Both stickers on the edge should match the center of their respective face. If you look at the front face and the right face, the edge between them should show the same color as each center. If either sticker is off, the piece needs to come out and go back in.
Can I accidentally mess up the bottom layer while solving the middle layer?
Yes, but only if you use moves outside the two algorithms. The right-insert and left-insert algorithms are specifically designed to leave the bottom layer untouched. Stick to the algorithms and the white layer stays safe.
What if an edge piece is in the top layer but has yellow on it?
That's a top-layer piece, not a middle-layer piece. Leave it alone for now. You only want non-yellow edges from the top layer during this step. Yellow edges get handled in the later steps when you solve the last layer.
Do I need to solve the middle edges in a specific order?
No. You can insert them in any order.
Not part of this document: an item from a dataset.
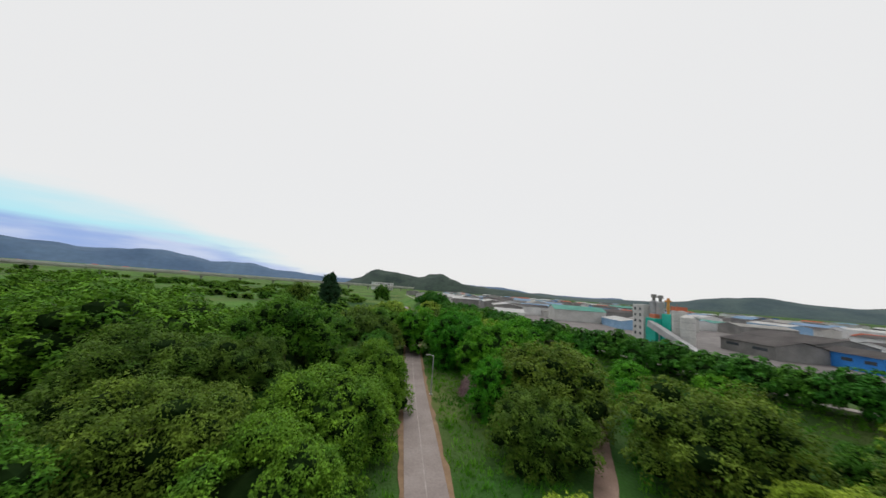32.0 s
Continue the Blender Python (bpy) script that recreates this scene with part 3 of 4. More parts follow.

Most people work around the cube systematically (front-right, then front-left after rotating, etc.), but the algorithms don't care which edge you tackle first.
My edge keeps going into the wrong slot even after I align the T. What's happening?
Double-check that the matching color is on the front face, not on the top face. The upside-down T means the side sticker of the edge (the one facing you) matches the front center, and the top sticker tells you which direction (left or right) the edge travels. If you have those two things backward, the piece will land in the wrong place every time.